[Start]
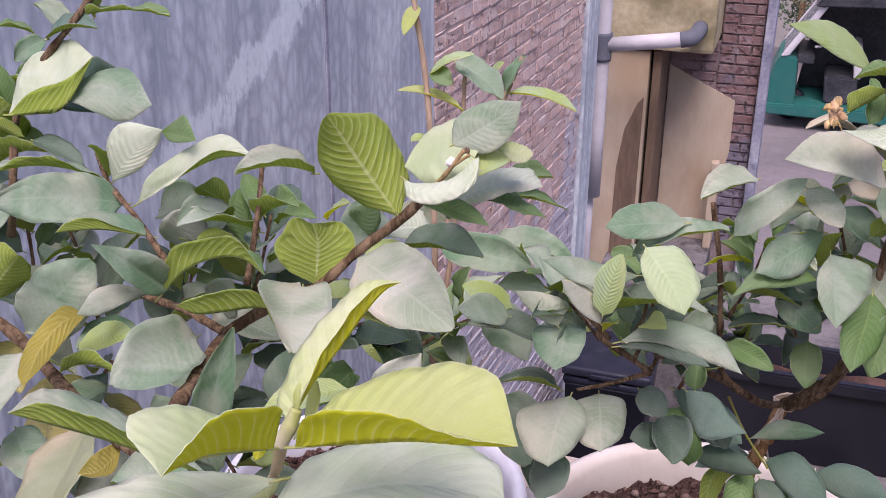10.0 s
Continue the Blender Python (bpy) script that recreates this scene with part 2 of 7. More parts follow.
bark_brown = bark("bark, brown", (0.095, 0.058, 0.032), (0.30, 0.205, 0.125))
bark_tan = bark("bark, tan", (0.30, 0.16, 0.065), (0.46, 0.29, 0.14))
bark_rosy = surface("stem, rosy brown", (0.30, 0.205, 0.14), (0.46, 0.34, 0.25), 60, 0.75, 0.3, 0.001, 6, (0.26, 0.19, 0.13), 40, (1, 1, 0.3))
bark_gold = surface("stem, golden", (0.42, 0.33, 0.16), (0.56, 0.46, 0.27), 60, 0.7, 0.25, 0.001, 6, (0.33, 0.27, 0.13), 40, (1, 1, 0.3))
bark_green = surface("stem, green", (0.24, 0.27, 0.07), (0.38, 0.40, 0.15), 60, 0.65, 0.2, 0.0008, 6, (0.45, 0.42, 0.30), 30, (1, 1, 0.3))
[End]
Output the data exactly. Pictures don't belong in the result.

▸ **SOLUTION FOR THIS EXERCISE**:
10.0 s
Continue the Blender Python (bpy) script that recreates this scene with part 2 of 7. More parts follow.
bark_brown = bark("bark, brown", (0.095, 0.058, 0.032), (0.30, 0.205, 0.125))
bark_tan = bark("bark, tan", (0.30, 0.16, 0.065), (0.46, 0.29, 0.14))
bark_rosy = surface("stem, rosy brown", (0.30, 0.205, 0.14), (0.46, 0.34, 0.25), 60, 0.75, 0.3, 0.001, 6, (0.26, 0.19, 0.13), 40, (1, 1, 0.3))
bark_gold = surface("stem, golden", (0.42, 0.33, 0.16), (0.56, 0.46, 0.27), 60, 0.7, 0.25, 0.001, 6, (0.33, 0.27, 0.13), 40, (1, 1, 0.3))
bark_green = surface("stem, green", (0.24, 0.27, 0.07), (0.38, 0.40, 0.15), 60, 0.65, 0.2, 0.0008, 6, (0.45, 0.42, 0.30), 30, (1, 1, 0.3))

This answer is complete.